A Força Aérea não informou quantos profissionais da CTCEA estariam envolvidos nas tarefas que são objeto desse novo contrato nem comentou a afirmação do MP no TCU sobre a presença de militares da reserva nos quadros da Oscip.

Já o convênio com o Exército, cuja validade vai até 2035, tem como finalidade o “atendimento de necessidades de apoio, planejamento, gestão e fiscalização dos Projetos de Implantação do Programa Estratégico Sistema Integrado de Monitoramento de Fronteiras (Sisfron)”.

Sem citar as investigações que já envolveram a CTCEA, o Exército afirmou que “o processo que resultou na assinatura do termo teve início em 2019, com detalhado estudo preliminar, a partir do qual concluiu-se que a celebração de um instrumento de parceria”. E que “foi definido que o modelo de obtenção mais vantajoso seria uma parceria com o Terceiro Setor”, por meio de termo de parceria.
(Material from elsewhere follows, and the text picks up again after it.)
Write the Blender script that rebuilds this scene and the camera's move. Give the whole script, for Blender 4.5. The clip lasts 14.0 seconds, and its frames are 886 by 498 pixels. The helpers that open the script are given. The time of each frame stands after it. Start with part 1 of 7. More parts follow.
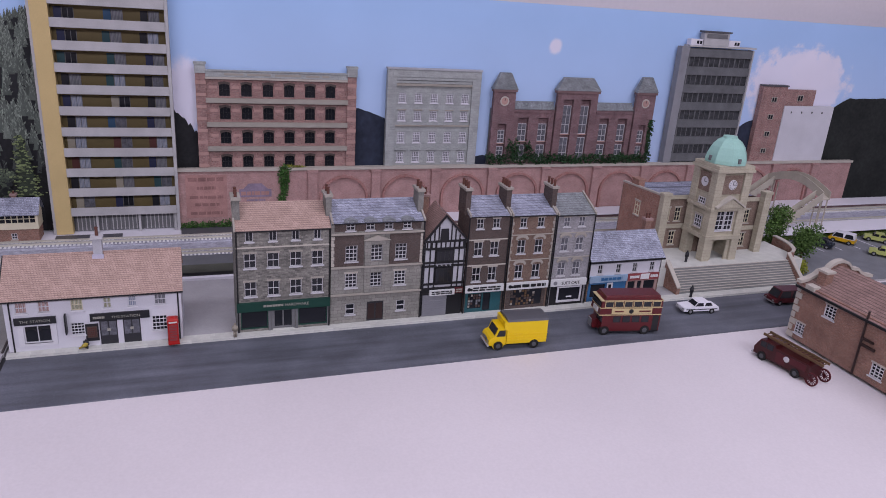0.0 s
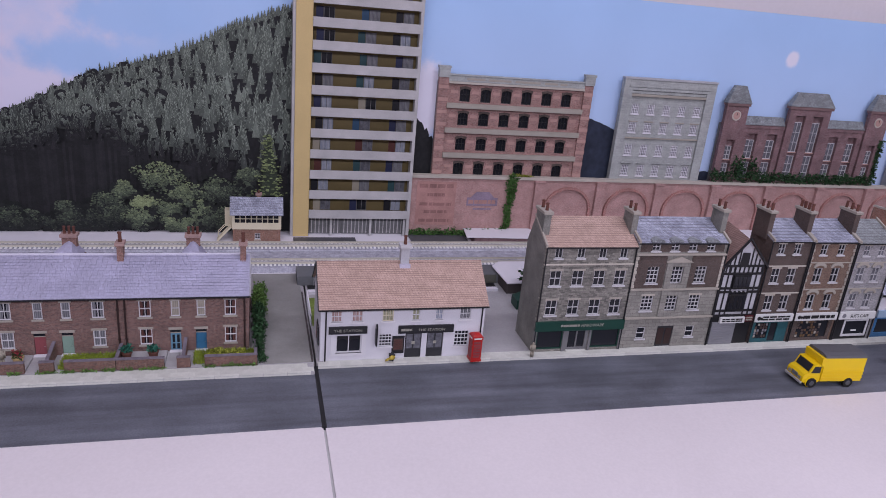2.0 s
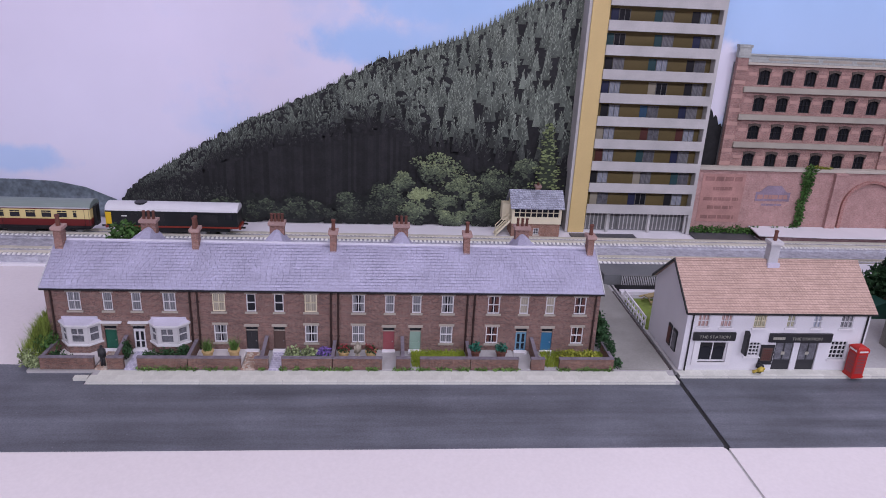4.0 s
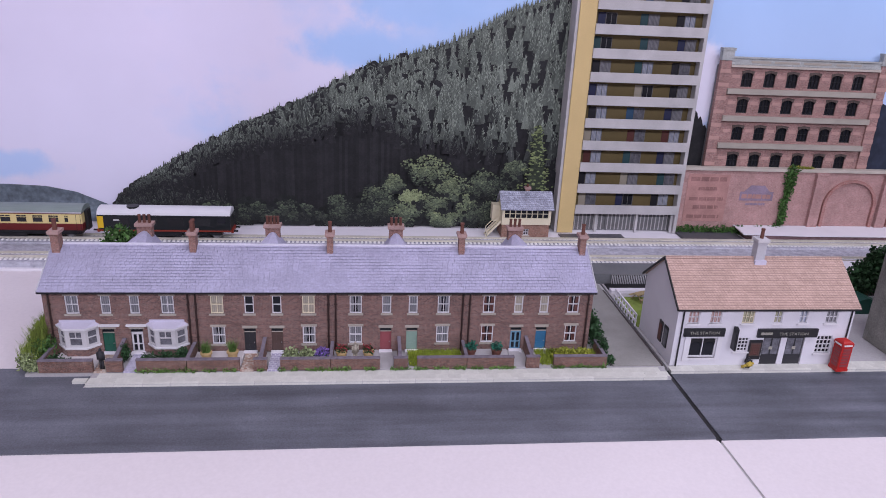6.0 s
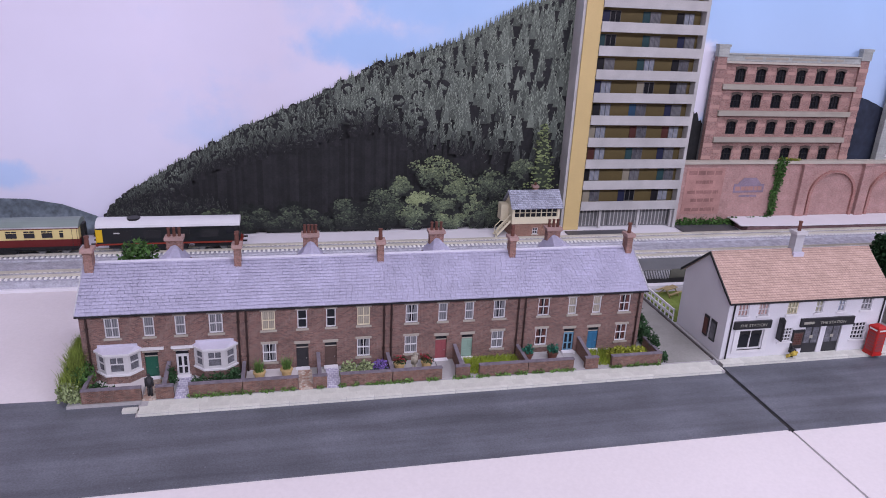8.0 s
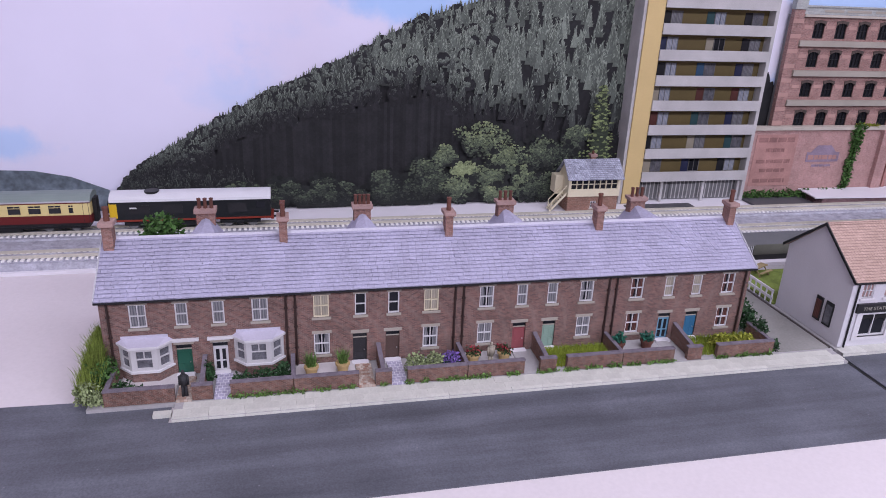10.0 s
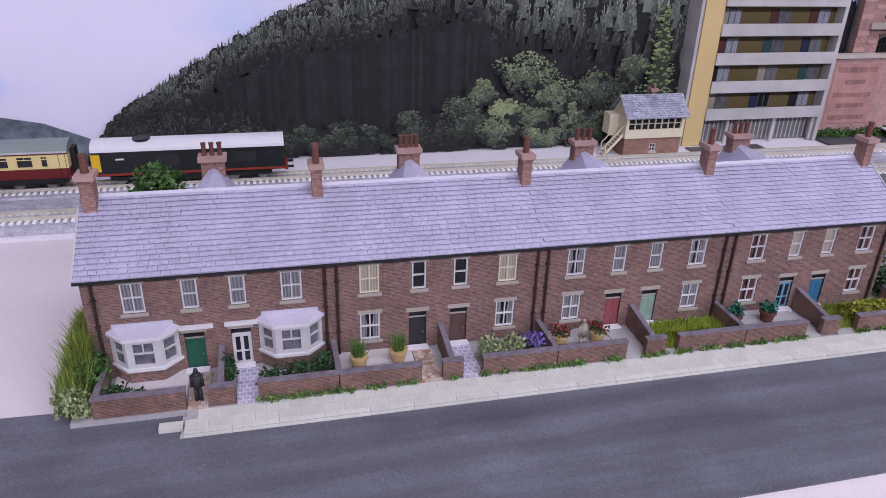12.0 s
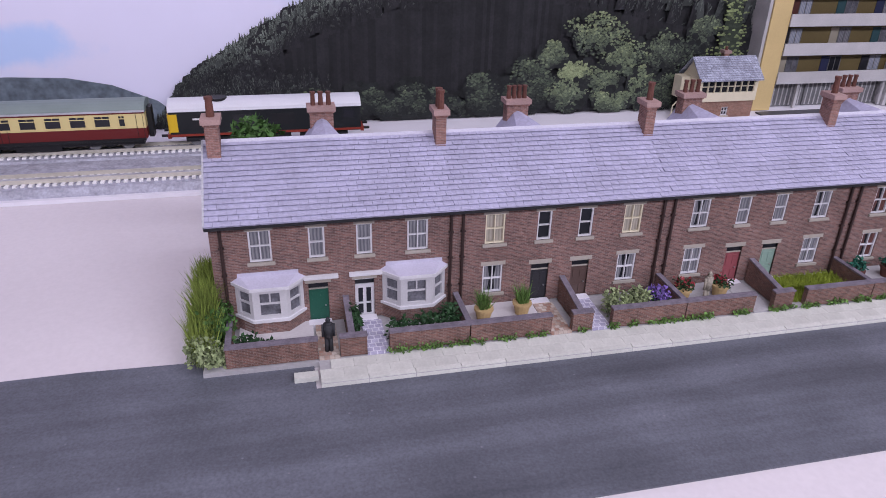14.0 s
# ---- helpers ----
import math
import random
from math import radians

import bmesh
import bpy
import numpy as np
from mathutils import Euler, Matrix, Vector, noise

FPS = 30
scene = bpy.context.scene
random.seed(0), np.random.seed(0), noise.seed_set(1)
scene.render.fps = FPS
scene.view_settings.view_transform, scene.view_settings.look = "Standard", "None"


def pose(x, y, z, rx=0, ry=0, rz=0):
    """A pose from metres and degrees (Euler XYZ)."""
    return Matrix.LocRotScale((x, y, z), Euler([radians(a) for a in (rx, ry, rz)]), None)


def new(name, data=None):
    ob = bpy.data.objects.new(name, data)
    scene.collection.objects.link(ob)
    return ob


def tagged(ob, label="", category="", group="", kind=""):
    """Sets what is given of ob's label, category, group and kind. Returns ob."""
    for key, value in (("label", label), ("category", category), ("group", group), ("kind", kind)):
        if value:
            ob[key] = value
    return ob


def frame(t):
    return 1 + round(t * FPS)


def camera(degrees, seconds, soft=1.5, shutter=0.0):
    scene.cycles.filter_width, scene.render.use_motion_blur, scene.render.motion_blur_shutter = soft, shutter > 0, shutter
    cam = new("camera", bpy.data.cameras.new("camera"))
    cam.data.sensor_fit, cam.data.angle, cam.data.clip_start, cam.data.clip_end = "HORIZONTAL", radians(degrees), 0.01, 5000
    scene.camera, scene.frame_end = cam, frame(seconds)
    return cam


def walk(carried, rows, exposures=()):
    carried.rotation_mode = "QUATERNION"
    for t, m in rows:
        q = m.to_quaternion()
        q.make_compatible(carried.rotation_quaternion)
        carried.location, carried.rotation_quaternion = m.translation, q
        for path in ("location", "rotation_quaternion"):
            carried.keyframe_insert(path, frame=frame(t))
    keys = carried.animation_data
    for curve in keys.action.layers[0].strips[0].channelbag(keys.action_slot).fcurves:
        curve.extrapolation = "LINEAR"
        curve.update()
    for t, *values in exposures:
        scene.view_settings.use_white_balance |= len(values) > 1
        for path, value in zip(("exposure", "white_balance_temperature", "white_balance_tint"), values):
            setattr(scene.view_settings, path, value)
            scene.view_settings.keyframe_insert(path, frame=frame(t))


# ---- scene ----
# Plan lengths are written in a unit of 1.136 m; K turns them into metres.
K = 1.136
cam = camera(64.2, 14.0, soft=0.95)
METRES, EYE, TILT, LEAN, TURN = 1.25, 0.460, 0.0, 0.0, -20.2
ROWS = [
    (0.0, 0.0, 0.0, 0.0, 1.39, -19.95, -3.84),
    (0.5, -0.0123, 0.0173, -0.0132, 6.9, -19.77, -2.94),
    (1.0, -0.084, 0.0306, -0.0192, 5.84, -20.73, -4.78),
    (1.5, -0.1826, 0.0255, -0.0164, 4.64, -21.1, -5.88),
    (2.0, -0.2683, 0.0255, -0.0214, 6.43, -19.95, -5.0),
    (2.5, -0.3393, 0.0335, -0.0249, 10.08, -19.47, -3.05),
    (3.0, -0.391, 0.0436, -0.0337, 12.08, -19.49, -2.1),
    (3.5, -0.4335, 0.0474, -0.0462, 13.54, -20.1, -2.25),
    (4.0, -0.4877, 0.0421, -0.0643, 16.0, -20.45, -2.58),
    (6.5, -0.4955, 0.0291, -0.0627, 14.28, -19.88, -2.54),
    (7.0, -0.4966, 0.0426, -0.0556, 13.6, -19.42, -2.68),
    (7.5, -0.557, 0.0352, -0.0729, 8.41, -20.77, -3.9),
    (8.0, -0.6071, 0.0237, -0.0667, 8.17, -20.13, -2.62),
    (10.5, -0.6893, 0.127, -0.1246, 7.95, -22.85, -2.06),
    (11.0, -0.7059, 0.1579, -0.137, 7.56, -25.5, -1.58),
    (11.5, -0.7131, 0.1817, -0.1312, 6.93, -24.61, -1.65),
    (12.0, -0.7337, 0.1907, -0.1475, 7.06, -25.38, -1.62),
    (12.5, -0.7606, 0.1893, -0.1567, 7.66, -25.97, -1.41),
    (13.0, -0.7806, 0.1877, -0.1651, 7.95, -26.47, -1.45),
    (13.5, -0.7941, 0.185, -0.1656, 8.05, -26.46, -1.52),
    (14.0, -0.796, 0.1851, -0.1703, 7.41, -26.68, -1.42),
]
walk(cam, [(t, pose(0, 0, EYE, TILT, LEAN, TURN) @ pose(METRES * x, METRES * y, METRES * z, 90 + pitch, roll, yaw)) for t, x, y, z, yaw, pitch, roll in ROWS],
     exposures=[(0.0, 0.04), (1.5, 0.08), (3.0, 0.29), (6.5, 0.48), (11.0, 0.59), (14.0, 0.58)])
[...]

O convênio prevê a atuação de 70 funcionários da CTCEA.

Procurada, a CTCEA afirmou que, por ser uma Oscip, sua contratação não é subordinada à Lei das Licitações, mas sim ao disposto no artigo 23 do Decreto no 3.100/99, que trata da realização da concurso de projetos. Sobre os funcionários citados em investigações, a CTCEA afirmou que não recebeu qualquer comunicação oficial sobre os inquéritos e que as comunicações do MPF e do MPM foram dirigidas à Aeronáutica.